Simulation presents a powerful solution to what has been an insurmountable obstacle. By tapping into the virtual world, developers can safely and accurately test and validate autonomous driving hardware and software.
“The continuous integration process of simulation allows our engineers to have tremendous productivity,” said NVIDIA founder and CEO Jensen Huang on stage at GTC Japan. “Simulation of artificial intelligence systems are vital to success.”
However, for simulation to be an effective tool for developing safe self-driving, it must represent exactly the variety and unpredictability of the real world.
That’s why NVIDIA announced today it is opening up the DRIVE Constellation simulation platform to work with partners to integrate their world models, vehicle models and traffic scenarios.
By incorporating a variety of partners, DRIVE Constellation will become even more comprehensive, enabling diverse and complex testing elements.
Key Ingredients for Effective Simulation
A simulated test environment is more than just a virtual car on a virtual road.

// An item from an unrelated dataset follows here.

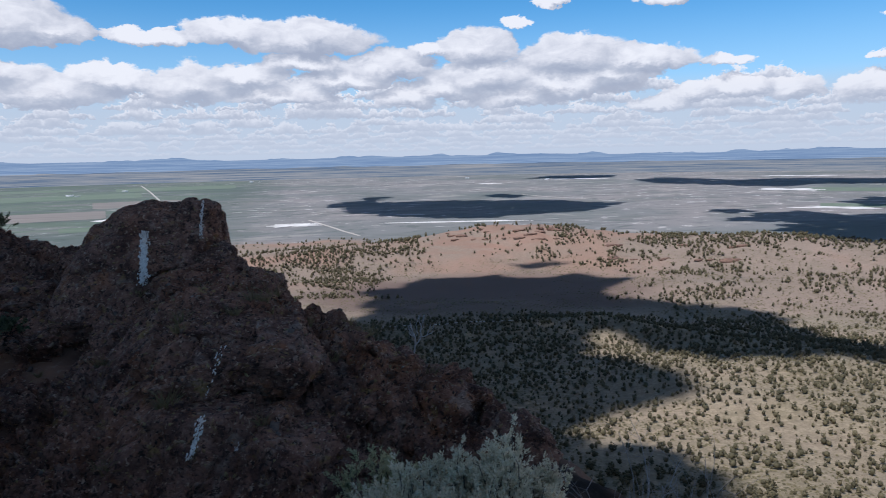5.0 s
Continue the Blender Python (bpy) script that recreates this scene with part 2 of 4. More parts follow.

It takes model building as intensive as those for movies, and as detailed and accurate as the blueprints for the city roads and highways the car will eventually drive on.
And not only does this world need to look realistic, it must also also obey laws of physics. DRIVE Sim is designed to virtually test any potential environment and driving situation, with the ability to ingest world, vehicle and traffic scenario models.
- World SIM model:
Rome wasn’t built in a day, and neither are virtual cities. For example, to simulate testing in San Francisco, developers must start with a map. Then, that map is populated with buildings, trees and other landmarks — every inch of the city must be represented to create a testing environment just as rigorous as the real world. This virtual world must also simulate real-world conditions, from lighting to weather. A vehicle can drive from a clear sunny morning in Mountain View, Calf., through dense fog in San Francisco without ever leaving the simulation platform.
- Sensor and vehicle SIM models:
Unlike humans, self-driving cars rely on more than just visual information to see the world around them. Radar and lidar sensors complement camera sensors to feed the vehicle data to make decisions. A comprehensive simulation platform should mimic these data feeds, testing how the algorithms react to various sensor inputs.
The virtual car must also be able to behave in simulation as it would in the real world. Actions like braking, accelerating onto a highway or driving over a bumpy road should exhibit the same vehicle dynamics as if they were actually happening to the vehicle.
- Traffic and scenario models:
To create a realistic near-accident situation, developers must first observe and recreate examples from the real world, then create numerous scenarios changing the weather, lighting and road conditions in the simulator. Variation is absolutely necessary for robust validation of the self-driving hardware and software.
These scenarios must also be true to the traffic etiquette of each testing environment — for example, a simulation of driving in Pittsburgh must include cars turning left at a four-way intersection before oncoming traffic passes, a maneuver known as the “Pittsburgh left.”